A guest vocal by Raul Malo of Los Super Seven and urban cowboy outfit the Mavericks isn't the bolt from the blue that it first appears, since Malo is now Ochoa's Higher Octave labelmate. The reprise of "No Me Preguntes Tanto" ("Don't Ask Me So Many Questions"), more folkloric than the big-band blowout of the song on Malo's solo CD Today, easily earns its space here. Malo and Ochoa's elated vocals bounce off one another like excited electrons orbiting a brand-new element, inspiring both singers to elevated levels of passion despite the comparative cool of the arrangement. Malo sounds like a city slicker in overdrive, Ochoa like the aw-shucks rustic who ultimately out-cons the con artist, while Anibal Avila's laughing trumpet tosses a handful of sand at any perceived sincerity in a thoroughly playful number. As always Ochoa preserves the solid traditional base of campesino music throughout the disc, but he's never seemed to be having this much fun before in his post-Buena Vista Social Club outings. And come to think of it, neither have we.

Putumayo's Congo to Cuba anthology promises to explore the Africa-Caribbean musical dialogue in the same way that the label's Mali to Memphis album probed links between West African traditions and North American blues. There's enough high-quality Congolese material out there to fill about a dozen collections on this theme without denting the catalogue of recordings by Franco, Tabu Ley Rochereau, and other pioneers of African rumba from the early 1960s. Then there's Kanda Bongo Man, Loketo, and the whole shebang of Parisian-based Congolese superstars of the 1980s who turned the classic vocal-heavy genre into rhythm-based party music with its trademark stratospheric guitar arpeggios. But Congo to Cuba opts for a miserly approach instead by mysteriously including exactly one cut from the Congo. And Tshala Muana's uncharacteristic salsa foray, "Congo," pits her ethereal off-kilter voice against a horn section that all but swallows her songbird subtlety while simultaneously quashing the quirky mutuashi folk funk on which her reputation rests.

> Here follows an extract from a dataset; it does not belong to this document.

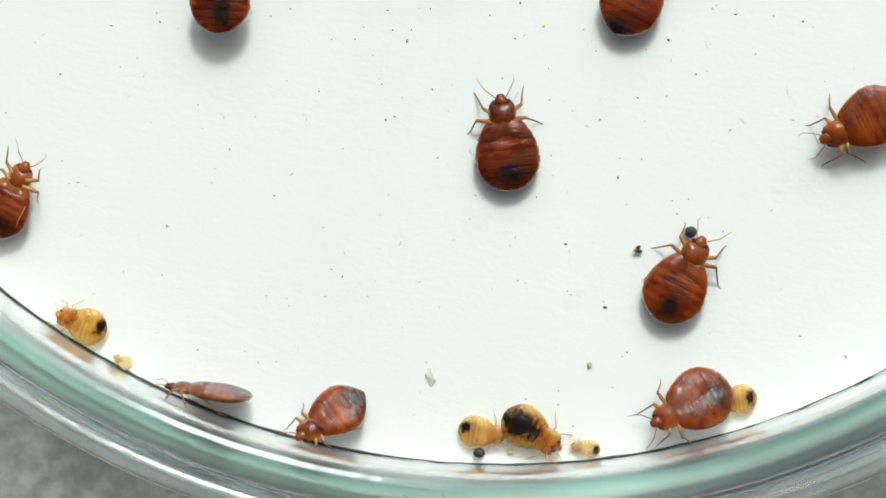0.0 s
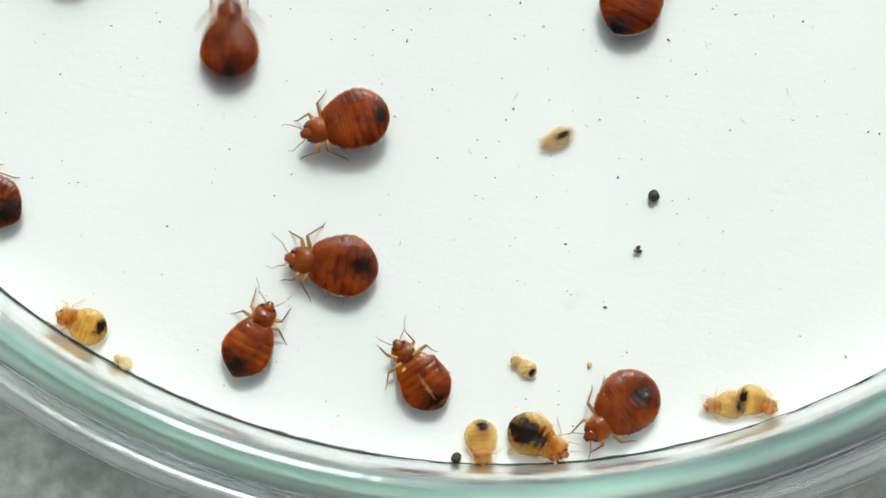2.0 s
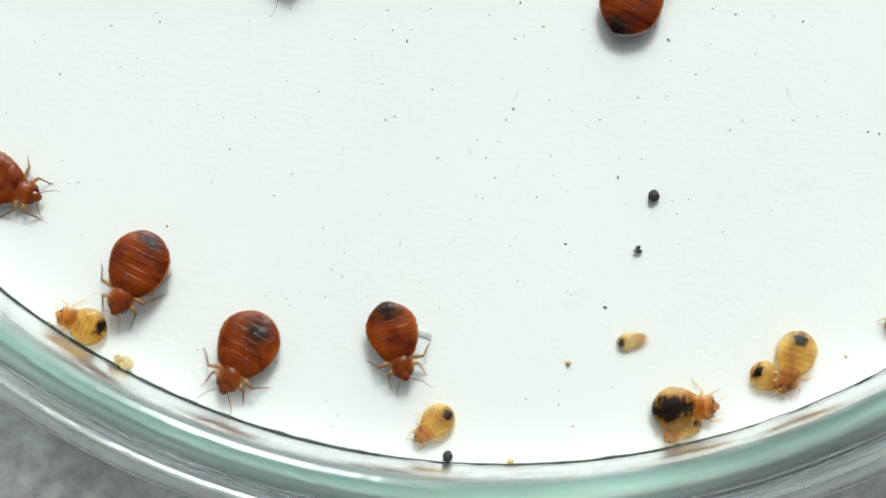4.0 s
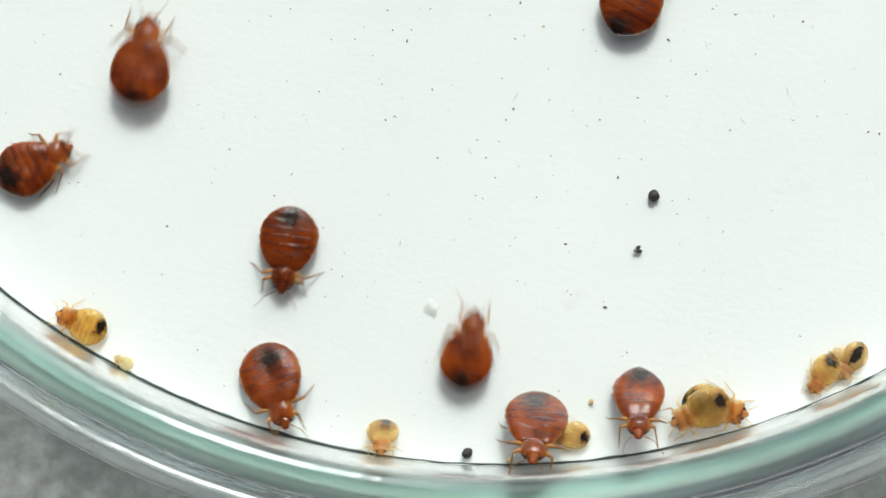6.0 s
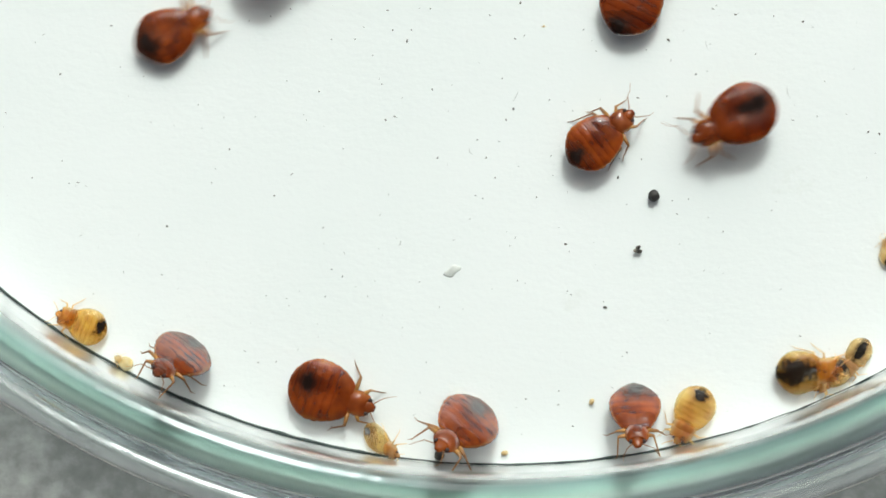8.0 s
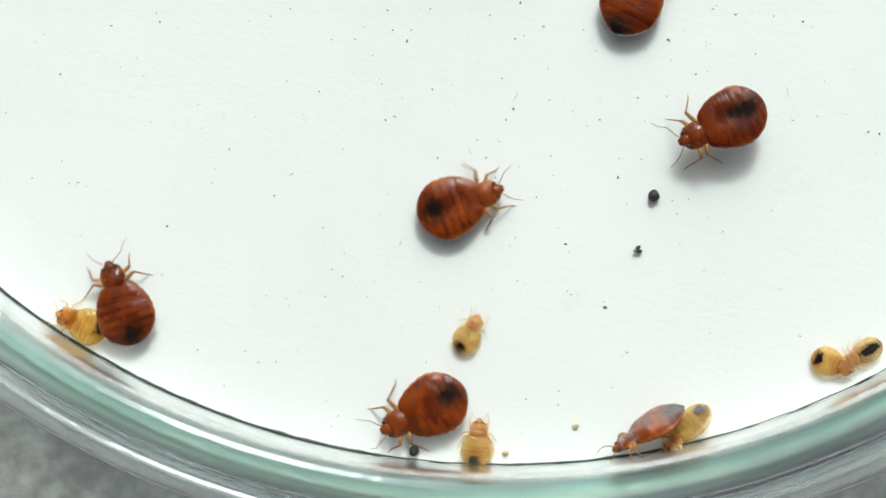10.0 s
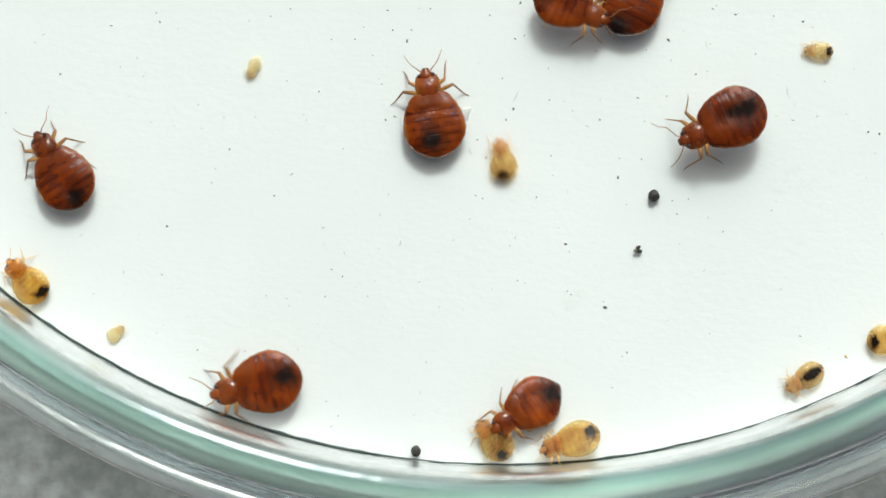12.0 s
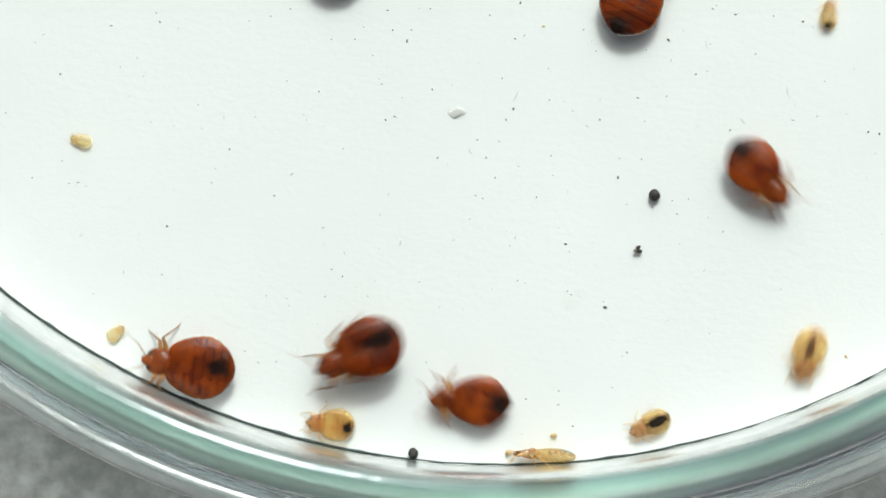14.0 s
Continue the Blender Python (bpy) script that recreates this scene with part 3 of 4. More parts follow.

The unexpected paucity of the classic Congo rumba that rocked Africa for decades scores this disc about a C in the truth-in-advertising department, up-graded to a low B for the spine-popping virtues of the West African pieces that are on board. Male vocalist Mama Sissoko's "Safiatou" fills a son groove with liquid guitar, while fellow Guinean and female vocalist Mama Keita adds a kora and mandingo drums to "Tougnafo." Senegal's Papa Fall upholds the string of parental monikers while bringing the bounce of a synthesized balafon to the airy charanga "African Salsa." From Benin, Gnonnas Pedro supernaturally transforms the Beny Moré classic "Yiri Yiri Bon" into "Yiri Yiri Boum," tricking up the bottomless rhythm with an electric piano solo tossed off with Fela Kuti-style abandon for a suggestion of Afrobeat.

The Cuban tracks lag in comparison, and the performers are even less well-known than the West Africans. Straddling septeto and big-band styles, Chico Alvarez's "Val' Carretero" is rock solid with fine lead vocals, trumpet, and piano break. But it doesn't have the oomph a disc opener should wield and lacks anything approaching the crackle of Sissoko's simmering Guinean meltdown that immediately follows. Chocolate Armenteros delivers a so-so performance of "Ritmo de Mi Son," which has seen far superior versions in the recent past, including as the root for the title cut of Rick Trevino's Mi Son. On the other hand, Monte Adentro's brassy "Igualita Que Tú" leaps to the head of the class with a son featuring a saxophone contribution from Nigeria's Dexter Johnson, bringing the disc full circle. Good as this Congo to Cuba may be in places, once you get a sense of what's been left off, you'll long-o for the Congo and ponder why so little of it resides on the perfect showcase for classic rumba.